** Begin Exercise inputs **
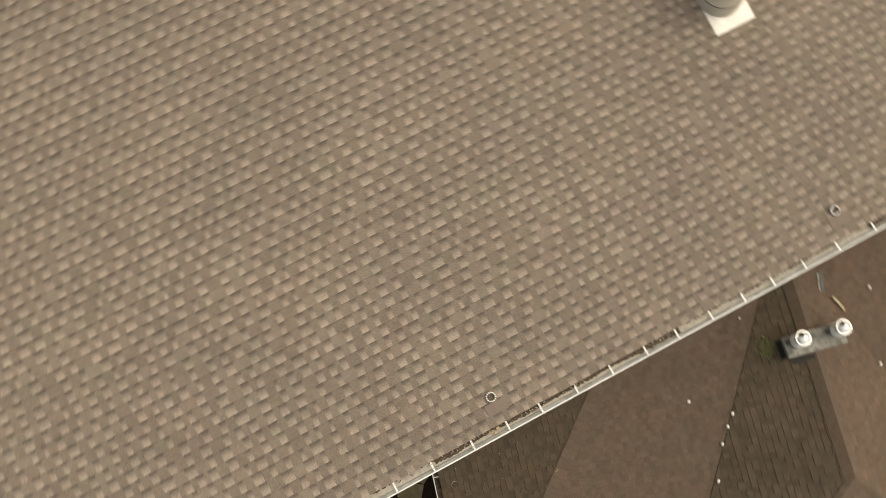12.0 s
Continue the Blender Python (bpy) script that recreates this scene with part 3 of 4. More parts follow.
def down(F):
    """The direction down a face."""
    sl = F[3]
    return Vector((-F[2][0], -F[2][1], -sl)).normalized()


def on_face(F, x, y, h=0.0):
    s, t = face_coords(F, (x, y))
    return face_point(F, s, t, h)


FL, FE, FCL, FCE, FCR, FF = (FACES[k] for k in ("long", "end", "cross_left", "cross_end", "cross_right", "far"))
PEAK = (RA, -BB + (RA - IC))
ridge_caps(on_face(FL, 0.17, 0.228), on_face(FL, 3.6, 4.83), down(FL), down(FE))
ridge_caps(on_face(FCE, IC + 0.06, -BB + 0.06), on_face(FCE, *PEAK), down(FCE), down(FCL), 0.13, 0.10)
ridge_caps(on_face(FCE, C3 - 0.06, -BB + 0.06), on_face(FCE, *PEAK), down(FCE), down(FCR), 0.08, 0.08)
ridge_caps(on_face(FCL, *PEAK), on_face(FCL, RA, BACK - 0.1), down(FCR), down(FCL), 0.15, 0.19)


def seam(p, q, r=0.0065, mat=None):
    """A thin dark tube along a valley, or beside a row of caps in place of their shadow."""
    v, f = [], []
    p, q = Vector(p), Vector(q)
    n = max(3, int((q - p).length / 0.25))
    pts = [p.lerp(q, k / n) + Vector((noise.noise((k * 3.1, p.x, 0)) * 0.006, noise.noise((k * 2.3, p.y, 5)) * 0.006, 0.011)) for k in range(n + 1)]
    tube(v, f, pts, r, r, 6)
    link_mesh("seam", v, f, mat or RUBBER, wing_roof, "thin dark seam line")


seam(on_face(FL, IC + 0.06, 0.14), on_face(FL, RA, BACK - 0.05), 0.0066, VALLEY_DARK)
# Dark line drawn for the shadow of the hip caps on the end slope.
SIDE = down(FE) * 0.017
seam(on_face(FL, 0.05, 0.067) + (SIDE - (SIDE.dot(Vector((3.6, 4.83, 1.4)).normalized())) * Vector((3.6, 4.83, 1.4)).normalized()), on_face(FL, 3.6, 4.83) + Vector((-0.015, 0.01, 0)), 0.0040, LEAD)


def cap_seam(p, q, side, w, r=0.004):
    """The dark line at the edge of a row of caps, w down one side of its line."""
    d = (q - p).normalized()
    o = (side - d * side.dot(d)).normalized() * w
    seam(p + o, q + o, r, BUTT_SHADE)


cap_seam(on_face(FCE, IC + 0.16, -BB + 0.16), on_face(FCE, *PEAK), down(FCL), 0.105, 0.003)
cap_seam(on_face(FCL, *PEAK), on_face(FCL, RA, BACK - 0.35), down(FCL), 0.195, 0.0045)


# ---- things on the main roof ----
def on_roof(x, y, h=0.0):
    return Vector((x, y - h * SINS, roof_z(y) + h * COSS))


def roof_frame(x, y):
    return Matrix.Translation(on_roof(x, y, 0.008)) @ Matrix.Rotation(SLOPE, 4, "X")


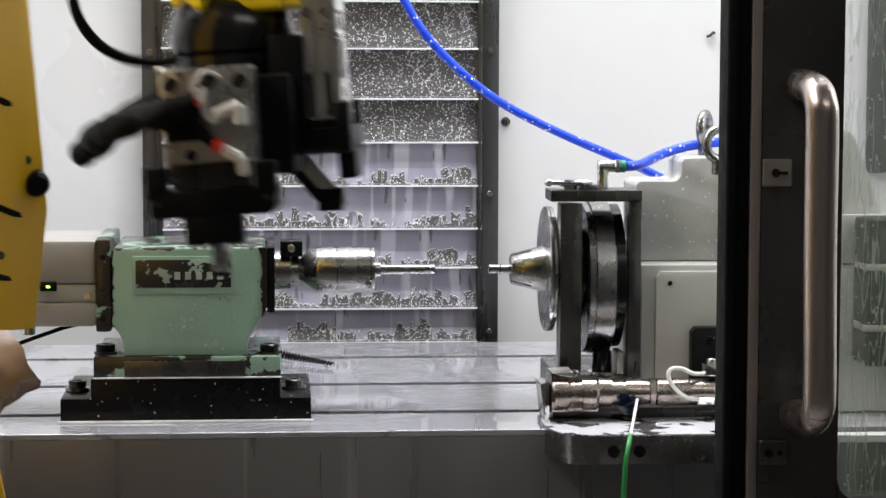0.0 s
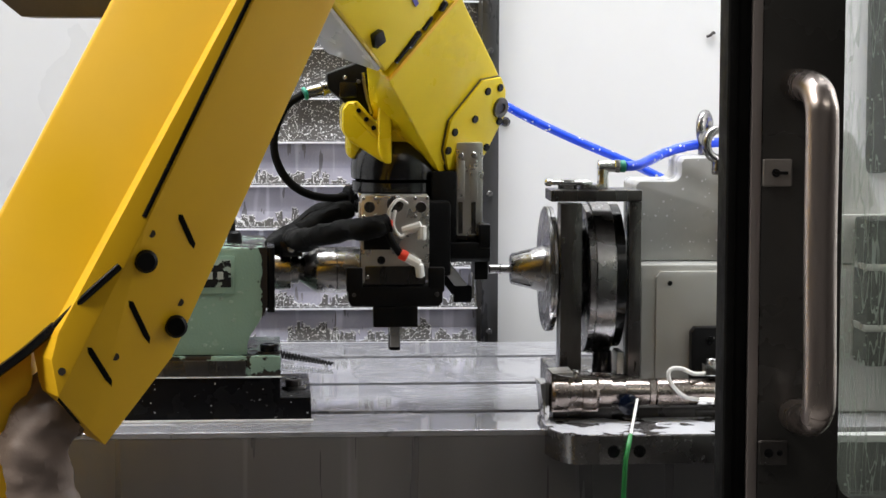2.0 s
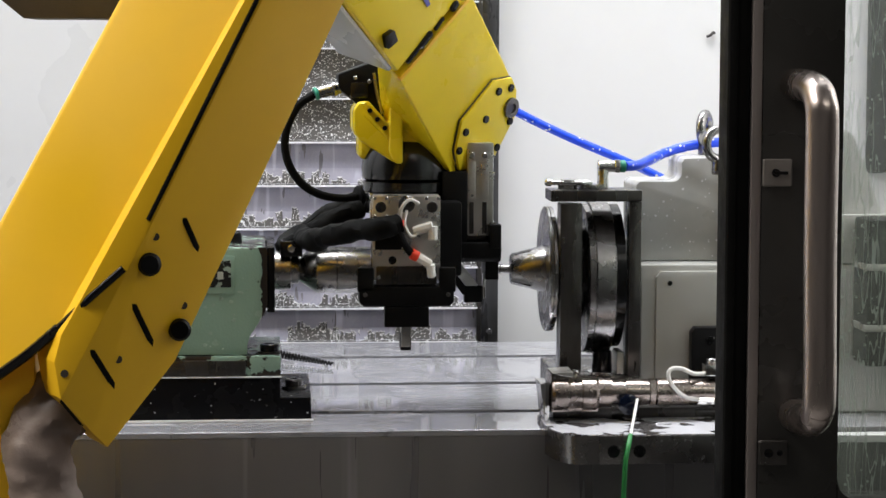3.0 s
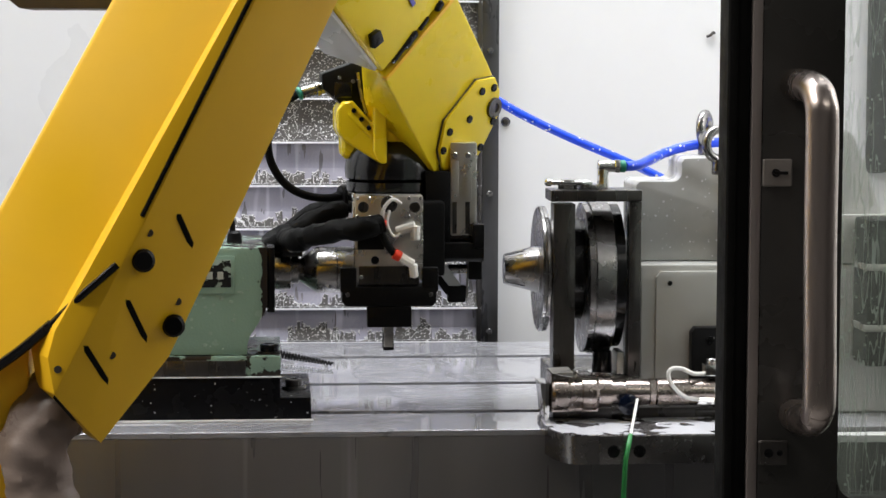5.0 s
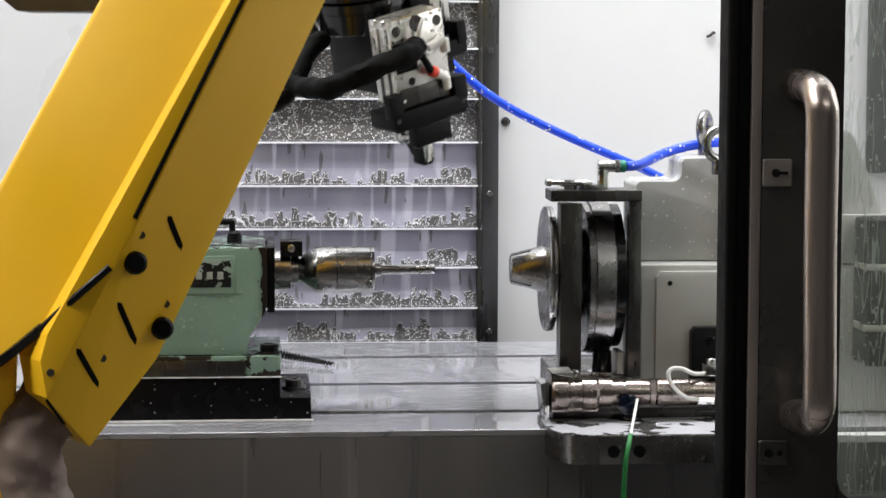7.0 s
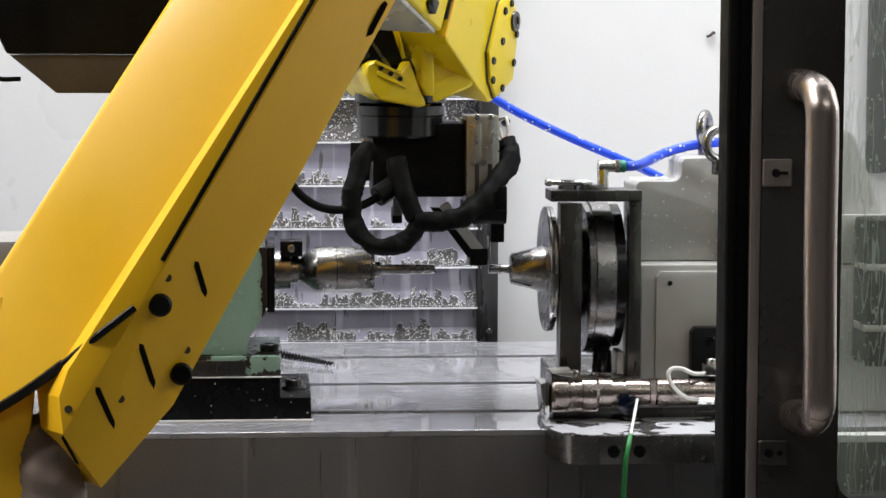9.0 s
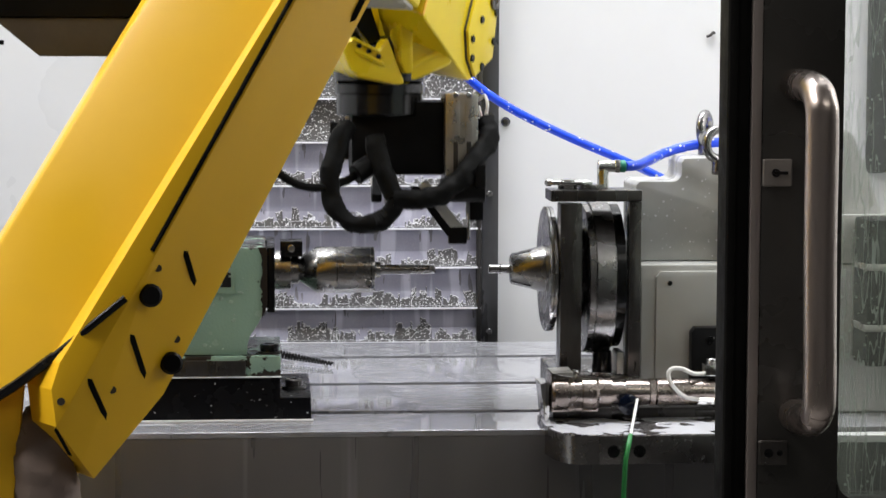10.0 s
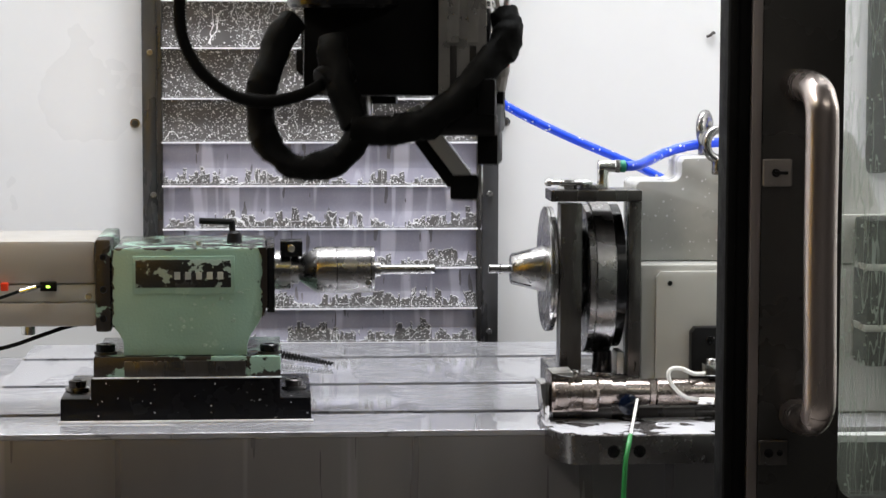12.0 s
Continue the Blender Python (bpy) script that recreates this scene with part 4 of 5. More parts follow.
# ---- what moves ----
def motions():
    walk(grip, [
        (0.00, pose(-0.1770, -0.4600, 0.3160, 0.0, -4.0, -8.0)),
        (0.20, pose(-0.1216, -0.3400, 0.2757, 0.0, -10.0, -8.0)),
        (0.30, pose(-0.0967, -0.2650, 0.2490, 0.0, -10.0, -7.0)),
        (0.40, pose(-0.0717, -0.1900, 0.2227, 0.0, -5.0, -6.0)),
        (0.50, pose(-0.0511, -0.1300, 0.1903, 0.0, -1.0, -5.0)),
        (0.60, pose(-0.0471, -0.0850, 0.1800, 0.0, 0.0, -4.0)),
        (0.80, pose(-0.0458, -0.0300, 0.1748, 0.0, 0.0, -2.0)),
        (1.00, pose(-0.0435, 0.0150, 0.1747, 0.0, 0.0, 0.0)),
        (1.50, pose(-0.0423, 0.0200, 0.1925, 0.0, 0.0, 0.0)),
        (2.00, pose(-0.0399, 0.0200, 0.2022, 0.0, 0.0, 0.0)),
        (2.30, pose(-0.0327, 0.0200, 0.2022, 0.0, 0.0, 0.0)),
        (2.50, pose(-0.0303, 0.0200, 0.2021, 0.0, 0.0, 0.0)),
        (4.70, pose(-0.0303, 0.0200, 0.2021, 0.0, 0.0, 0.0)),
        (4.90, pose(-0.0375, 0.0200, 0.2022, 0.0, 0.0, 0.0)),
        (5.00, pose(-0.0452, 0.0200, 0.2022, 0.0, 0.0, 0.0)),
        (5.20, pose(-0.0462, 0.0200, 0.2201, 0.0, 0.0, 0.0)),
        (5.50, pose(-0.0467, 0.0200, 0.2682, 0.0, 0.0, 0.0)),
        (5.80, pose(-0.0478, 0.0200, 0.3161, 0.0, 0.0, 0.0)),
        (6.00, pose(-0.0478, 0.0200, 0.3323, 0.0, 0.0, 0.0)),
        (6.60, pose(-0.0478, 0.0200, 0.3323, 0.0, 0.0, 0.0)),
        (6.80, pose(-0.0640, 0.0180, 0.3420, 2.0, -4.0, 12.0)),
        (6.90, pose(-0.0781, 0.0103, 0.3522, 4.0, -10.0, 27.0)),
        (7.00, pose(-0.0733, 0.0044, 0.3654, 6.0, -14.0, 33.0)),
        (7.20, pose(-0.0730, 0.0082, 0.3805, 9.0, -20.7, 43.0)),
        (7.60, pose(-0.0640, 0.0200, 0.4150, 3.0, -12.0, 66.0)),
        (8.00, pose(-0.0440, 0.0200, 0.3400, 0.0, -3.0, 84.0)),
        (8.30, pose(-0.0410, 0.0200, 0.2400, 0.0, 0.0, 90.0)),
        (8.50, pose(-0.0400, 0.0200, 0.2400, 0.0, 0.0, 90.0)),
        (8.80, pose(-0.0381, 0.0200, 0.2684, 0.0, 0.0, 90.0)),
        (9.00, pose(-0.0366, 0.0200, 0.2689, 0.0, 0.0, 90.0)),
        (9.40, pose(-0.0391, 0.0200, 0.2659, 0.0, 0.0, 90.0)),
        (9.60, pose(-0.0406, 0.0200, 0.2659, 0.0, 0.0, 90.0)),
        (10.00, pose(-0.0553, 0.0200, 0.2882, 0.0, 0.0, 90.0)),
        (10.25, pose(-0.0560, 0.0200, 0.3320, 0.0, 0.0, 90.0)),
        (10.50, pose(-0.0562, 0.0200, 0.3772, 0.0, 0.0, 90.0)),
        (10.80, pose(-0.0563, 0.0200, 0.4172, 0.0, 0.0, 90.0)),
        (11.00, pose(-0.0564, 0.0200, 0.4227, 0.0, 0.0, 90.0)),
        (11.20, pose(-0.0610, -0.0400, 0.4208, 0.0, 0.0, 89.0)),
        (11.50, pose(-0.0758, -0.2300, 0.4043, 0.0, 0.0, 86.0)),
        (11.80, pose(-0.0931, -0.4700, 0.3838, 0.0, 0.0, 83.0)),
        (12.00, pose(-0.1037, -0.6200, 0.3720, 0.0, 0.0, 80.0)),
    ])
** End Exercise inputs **
Your instructions: Repeat only what lies between the start of the data and the end of the line containing "ridge_caps(on_face(FCL, *PEAK), on_face(FCL, RA, BACK", exactly, with pictures left out.

Answer to this exercise:
12.0 s
Continue the Blender Python (bpy) script that recreates this scene with part 3 of 4. More parts follow.
def down(F):
    """The direction down a face."""
    sl = F[3]
    return Vector((-F[2][0], -F[2][1], -sl)).normalized()


def on_face(F, x, y, h=0.0):
    s, t = face_coords(F, (x, y))
    return face_point(F, s, t, h)


FL, FE, FCL, FCE, FCR, FF = (FACES[k] for k in ("long", "end", "cross_left", "cross_end", "cross_right", "far"))
PEAK = (RA, -BB + (RA - IC))
ridge_caps(on_face(FL, 0.17, 0.228), on_face(FL, 3.6, 4.83), down(FL), down(FE))
ridge_caps(on_face(FCE, IC + 0.06, -BB + 0.06), on_face(FCE, *PEAK), down(FCE), down(FCL), 0.13, 0.10)
ridge_caps(on_face(FCE, C3 - 0.06, -BB + 0.06), on_face(FCE, *PEAK), down(FCE), down(FCR), 0.08, 0.08)
ridge_caps(on_face(FCL, *PEAK), on_face(FCL, RA, BACK - 0.1), down(FCR), down(FCL), 0.15, 0.19)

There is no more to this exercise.